|2 more initiatives seek signatures|
|Written by Marianne Goodland|
With two more ballot initiatives now on the streets for petition signatures, the chances are getting stronger that the fight over tighter rules on oil and gas hydraulic fracturing will be decided by voters rather than by legislators.
In the past week, the Colorado Supreme Court gave the go-ahead to an initiative petition that would require a 2,000-foot setback for new oil and gas well operations, including hydraulic fracturing.
A second initiative would authorize local governments to enact regulations on oil and gas operations that are stricter than those put into place by the Colorado General Assembly or the Colorado Oil and Gas Conservation Commission.
Both initiatives would place their language into the state constitution. Both are backed by Rep. Jared Polis (D-Colo.) and Coloradans for Local Control, which has pumped $1.45 million into support for the measures.
The two latest initiatives join another nine already approved for petitions. All petitions have to be turned in by Monday, Aug. 4.
If all of the petitions get enough signatures, Coloradans for Local Control will have to choose which one to put on the ballot. But according to Coloradans for Responsible Reform, a business-backed organization that opposes the ballot measures, CLC had promised the state Supreme Court they would seek signatures on only one measure.

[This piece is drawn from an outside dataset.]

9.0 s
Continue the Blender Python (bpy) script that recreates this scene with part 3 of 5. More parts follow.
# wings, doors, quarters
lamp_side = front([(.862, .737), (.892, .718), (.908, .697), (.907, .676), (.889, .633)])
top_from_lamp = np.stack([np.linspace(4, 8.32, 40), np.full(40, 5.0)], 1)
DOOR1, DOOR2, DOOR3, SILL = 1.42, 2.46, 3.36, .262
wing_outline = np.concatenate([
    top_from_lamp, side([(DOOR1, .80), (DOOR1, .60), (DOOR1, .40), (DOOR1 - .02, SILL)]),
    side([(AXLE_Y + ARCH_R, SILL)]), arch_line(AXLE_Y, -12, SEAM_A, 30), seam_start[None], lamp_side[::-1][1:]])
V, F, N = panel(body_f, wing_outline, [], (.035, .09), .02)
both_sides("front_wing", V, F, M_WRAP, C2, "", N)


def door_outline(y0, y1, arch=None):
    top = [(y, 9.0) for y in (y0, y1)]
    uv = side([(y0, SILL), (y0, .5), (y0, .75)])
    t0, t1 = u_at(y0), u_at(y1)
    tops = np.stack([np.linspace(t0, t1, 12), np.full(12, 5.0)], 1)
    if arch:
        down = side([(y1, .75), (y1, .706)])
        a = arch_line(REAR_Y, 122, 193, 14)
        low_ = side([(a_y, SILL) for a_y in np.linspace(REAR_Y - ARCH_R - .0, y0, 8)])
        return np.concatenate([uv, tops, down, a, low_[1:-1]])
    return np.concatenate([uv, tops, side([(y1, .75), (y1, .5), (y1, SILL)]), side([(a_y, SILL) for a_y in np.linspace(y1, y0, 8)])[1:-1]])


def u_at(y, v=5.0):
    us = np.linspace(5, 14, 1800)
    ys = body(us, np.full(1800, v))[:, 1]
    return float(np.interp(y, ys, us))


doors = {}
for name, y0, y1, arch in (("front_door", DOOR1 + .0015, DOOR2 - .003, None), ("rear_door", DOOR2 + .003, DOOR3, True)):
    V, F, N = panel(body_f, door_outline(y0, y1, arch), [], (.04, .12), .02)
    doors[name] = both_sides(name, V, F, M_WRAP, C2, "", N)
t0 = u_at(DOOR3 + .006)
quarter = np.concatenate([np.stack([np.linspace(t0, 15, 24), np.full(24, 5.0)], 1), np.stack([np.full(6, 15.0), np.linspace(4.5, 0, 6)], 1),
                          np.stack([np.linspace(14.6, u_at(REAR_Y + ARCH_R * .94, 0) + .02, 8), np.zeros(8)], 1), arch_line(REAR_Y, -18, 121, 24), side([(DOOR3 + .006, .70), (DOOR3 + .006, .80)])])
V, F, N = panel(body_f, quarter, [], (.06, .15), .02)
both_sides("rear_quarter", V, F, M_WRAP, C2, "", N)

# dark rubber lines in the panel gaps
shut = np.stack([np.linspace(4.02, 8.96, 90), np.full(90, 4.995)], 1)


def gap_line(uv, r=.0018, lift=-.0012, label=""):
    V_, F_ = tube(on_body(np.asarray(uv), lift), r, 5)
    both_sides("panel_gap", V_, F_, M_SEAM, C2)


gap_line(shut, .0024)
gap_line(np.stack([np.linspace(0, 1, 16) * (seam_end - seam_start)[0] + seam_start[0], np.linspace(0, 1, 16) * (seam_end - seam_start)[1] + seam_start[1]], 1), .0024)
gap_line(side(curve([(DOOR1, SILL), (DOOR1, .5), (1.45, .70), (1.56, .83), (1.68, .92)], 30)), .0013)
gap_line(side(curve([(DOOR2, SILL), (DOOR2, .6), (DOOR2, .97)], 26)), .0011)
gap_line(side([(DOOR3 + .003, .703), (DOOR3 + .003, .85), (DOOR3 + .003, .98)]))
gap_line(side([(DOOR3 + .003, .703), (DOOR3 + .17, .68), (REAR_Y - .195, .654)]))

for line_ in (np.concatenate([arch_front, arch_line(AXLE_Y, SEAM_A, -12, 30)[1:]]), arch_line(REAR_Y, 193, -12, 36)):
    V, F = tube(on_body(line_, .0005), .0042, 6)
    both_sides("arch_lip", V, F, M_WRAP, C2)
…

CFRR spokesman Dan Hopkins pointed out that two of the measures are in direct conflict with each other. Initiative 85 requires a 1,500-foot setback; initiative 88 requires a 2,000-foot setback. Hopkins’ group filed a petition last Wednesday asking the Supreme Court to ban signature-gathering for both measures.

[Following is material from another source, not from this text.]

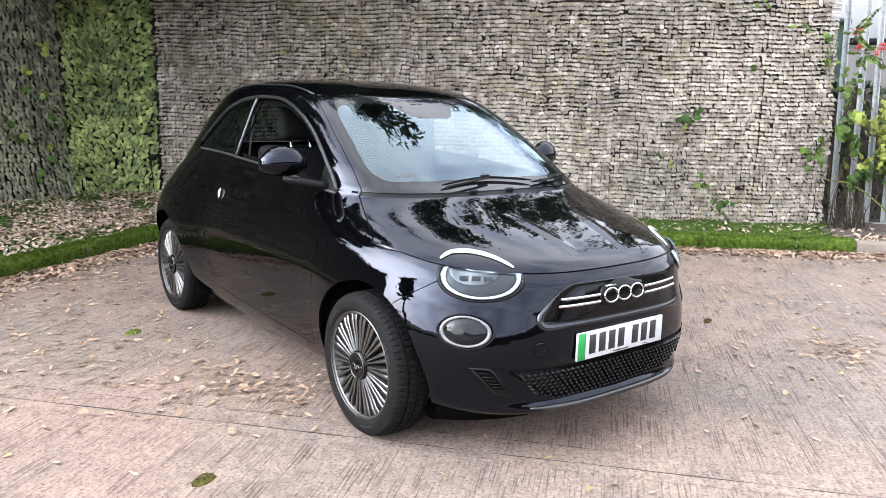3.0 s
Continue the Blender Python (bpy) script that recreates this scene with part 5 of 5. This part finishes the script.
BACK_OUT = (-0.72, -0.69, 0)
LEFT_OUT = (0.25, -0.97, 0)
for (x, y, z), cnt, sp, sz, mt, sd, lb in (
    ((4.76, 1.19, 1.25), 12, 0.10, 0.085, M_IVY, 51, "dark ivy sprig growing through the faded screen"),
    ((4.66, 1.24, 1.14), 4, 0.05, 0.055, M_YELLOWLEAF, 52, "small yellow-green leaves on the faded screen"),
    ((4.50, 1.40, 0.82), 5, 0.05, 0.06, M_IVY, 53, "small ivy sprig on the faded screen"),
    ((4.62, 1.32, 0.73), 3, 0.04, 0.05, M_YELLOWLEAF, 54, "small yellow-green leaves on the faded screen"),
    ((4.86, 1.12, 0.56), 8, 0.10, 0.07, M_VINE, 55, "green creeper low on the faded screen"),
    ((5.02, 0.98, 0.34), 14, 0.13, 0.075, M_IVY, 56, "dark creeper at the foot of the faded screen"),
    ((3.62, 2.38, 0.66), 7, 0.08, 0.07, M_VINE, 57, "green sprig low on the faded screen"),
    ((3.72, 2.28, 0.50), 5, 0.09, 0.06, M_YELLOWLEAF, 58, "pale green sprig low on the faded screen"),
    ((3.30, 2.72, 0.55), 5, 0.08, 0.06, M_VINE, 59, "green sprig low on the faded screen"),
    ((5.62, 0.55, 2.16), 6, 0.10, 0.07, M_VINE, 60, "green sprig near the screen's end"),
    ((5.30, 0.82, 2.36), 8, 0.16, 0.07, M_VINE, 61, "green creeper along the screen's top"),
    ((5.25, 0.85, 1.75), 3, 0.04, 0.07, M_VINE, 62, "single green leaves on the faded screen"),
    ((3.45, 2.62, 1.95), 4, 0.06, 0.05, M_VINE, 63, "faint green leaves on the faded screen"),
    ((1.75, 4.42, 1.85), 5, 0.10, 0.05, M_YELLOWLEAF, 64, "pale yellow leaves caught in the screen"),
):
    sprig("ivy_sprig", (x - 0.04, y - 0.04, z), cnt, (sp, sp, sp), sz, mt, BACK_OUT, sd, lb, category="ivy")
for (x, y, z), cnt, sp, sz, mt, sd in (
    ((-0.80, 5.68, 1.62), 7, 0.09, 0.07, M_YELLOWLEAF, 71),
    ((-0.70, 5.70, 1.30), 5, 0.07, 0.07, M_YELLOWLEAF, 72),
    ((-0.98, 5.62, 0.88), 8, 0.09, 0.08, M_VINE, 73),
    ((-1.10, 5.60, 1.00), 6, 0.10, 0.09, M_IVY, 74),
    ((-0.72, 5.66, 0.52), 6, 0.08, 0.08, M_VINE, 75),
    ((-1.95, 5.40, 1.32), 3, 0.04, 0.06, M_YELLOWLEAF, 76),
    ((-1.67, 5.48, 0.82), 3, 0.04, 0.06, M_YELLOWLEAF, 77),
    ((-1.35, 5.55, 1.70), 4, 0.07, 0.06, M_VINE, 78),
    ((-2.60, 5.20, 0.70), 3, 0.06, 0.06, M_YELLOWLEAF, 79),
    ((-2.10, 5.36, 0.55), 4, 0.08, 0.05, M_VINE, 80),
    ((-0.55, 5.70, 1.05), 8, 0.10, 0.09, M_IVY, 81),
    ((-0.62, 5.76, 1.80), 9, 0.10, 0.07, M_YELLOWLEAF, 82),
    ((-0.60, 5.74, 0.78), 8, 0.10, 0.07, M_YELLOWLEAF, 83),
    ((-0.88, 5.64, 1.42), 6, 0.09, 0.07, M_VINE, 84),
    ((-2.95, 5.12, 1.05), 5, 0.08, 0.07, M_YELLOWLEAF, 85),
):
    sprig("creeper_sprig", (x, y, z), cnt, (sp, sp, sp * 1.3), sz, mt, LEFT_OUT, sd, "fresh green and yellow leaves on the grey screen", category="ivy")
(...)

“Congressman Polis’ campaign operatives have been duplicitous from the beginning,” Hopkins said. “It’s clear their goal is to ban oil and gas production in Colorado, but they keep claiming otherwise.”
At the same time, chances that a draft bill proposed by Gov. John Hickenlooper will get lawmaker approval appear to be dwindling. With just a one-vote majority in the state Senate, it’s unclear whether the bill would get every Democrat vote, and Republicans aren’t willing to sign on.

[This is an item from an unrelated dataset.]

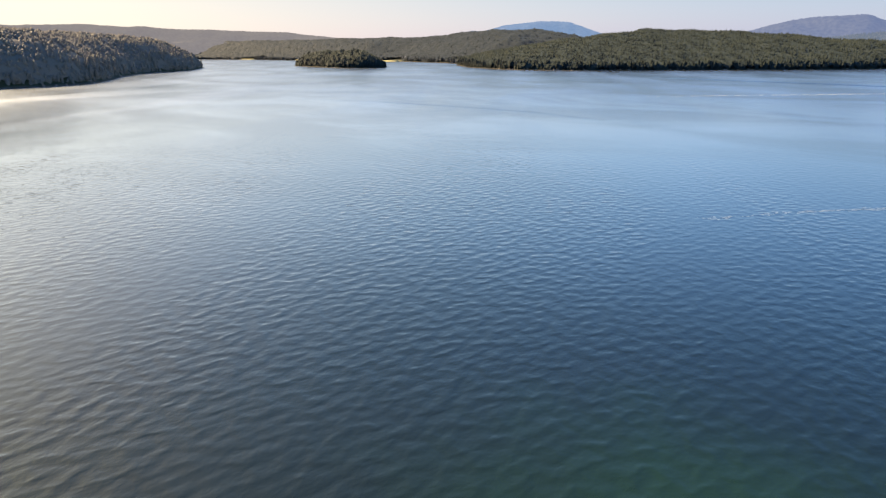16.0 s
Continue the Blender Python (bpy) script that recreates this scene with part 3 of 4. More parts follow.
island = Land(
    shore=[(-2290, -450), (-2130, -410), (-1985, -368), (-1790, -290), (-1640, -175), (-1586, -45), (-1596, 80), (-1634, 212), (-1672, 350),
           (-1712, 500), (-1800, 655), (-1960, 832), (-2160, 990), (-2330, 1085), (-2380, 1110)],
    back=[(-2500, 1080), (-2700, 700), (-2900, 200), (-2950, -200), (-2700, -500), (-2450, -520)],
    rise=[(-60, -8), (0, 0), (8, 2.5), (25, 7), (120, 27), (300, 54), (520, 82), (700, 97)],
    hills=[(-1950, 640, 10, 130), (-2080, 800, 14, 110), (-2000, -60, 5, 150)], seed=5, uneven=0.07, wobble=5, size=220)
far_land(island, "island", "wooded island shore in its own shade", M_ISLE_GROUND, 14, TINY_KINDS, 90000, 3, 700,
         0.62, 0.88, M_SHADED_WOOD, "dense conifer woods covering the island, darkened for shade", 2420, 1.5, (5, 9.5, 1.2), edge=60000)

islet = Land(
    shore=[(-1945, -860), (-1885, -829), (-1800, -725), (-1735, -650), (-1704, -590), (-1708, -535), (-1745, -510)],
    back=[(-1800, -520), (-1850, -600), (-1930, -720), (-1990, -830)],
    rise=[(-30, -5), (0, 0), (6, 3), (20, 11), (45, 26), (70, 33), (120, 36)], seed=6, uneven=0.15, wobble=3, size=80)
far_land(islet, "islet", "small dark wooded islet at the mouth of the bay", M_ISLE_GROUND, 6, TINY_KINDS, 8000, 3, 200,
         0.65, 0.95, M_SHADED_WOOD, "conifers crowding the islet, darkened for shade", 2600, 1.0, (4, 9.5, 2), edge=3000)

BAY_CLEARINGS = ((-2640, -800, 62), (-2790, -1190, 60), (-2735, -1085, 45), (-2850, -1300, 45), (-3080, -1680, 70))
bay = Land(
    shore=[(-2260, -440), (-2420, -560), (-2520, -660), (-2600, -760), (-2700, -880), (-2680, -1020), (-2900, -1420), (-3050, -1700), (-3150, -2050), (-3180, -2450), (-3230, -2720)],
    back=[(-3500, -3000), (-3950, -2700), (-4150, -2200), (-4100, -300), (-3300, 250), (-2500, 150), (-2300, -200)],
    rise=[(-60, -5), (0, 0), (20, 1.6), (90, 3), (150, 22), (230, 56), (330, 82), (600, 90)],
    hills=[(-2850, -420, 24, 230)], seed=9, uneven=0.07, wobble=5, size=260)
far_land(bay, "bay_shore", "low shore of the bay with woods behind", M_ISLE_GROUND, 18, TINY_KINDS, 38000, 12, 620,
         0.6, 0.82, M_BAY_HAZED, "conifer woods behind the bay, coloured blue-grey for haze", 4300, 1.5, (9, 9, 2), BAY_CLEARINGS, 90000)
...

Sen. Ellen Roberts (R-Durango), considered a Republican moderate, said that she was told the bill had to be passed without any changes. “That approach to legislating, which amounts to being a mere rubberstamp for the governor and a congressman who doesn’t even live in my district, is unacceptable to me on the proposed process alone,” she explained.
The draft bill would place language into state statutes instead of the constitution. It would allow local governments to regulate noise and to establish setbacks that balance the recovery of oil and gas resources with the interests of the surrounding community and those who hold surface and mineral rights.
The draft bill also allows local governments to impose health, safety and environment regulations stronger than those imposed by the state. Finally, the bill places tighter restrictions on the ability of local governments to impose moratoriums on oil and gas operations.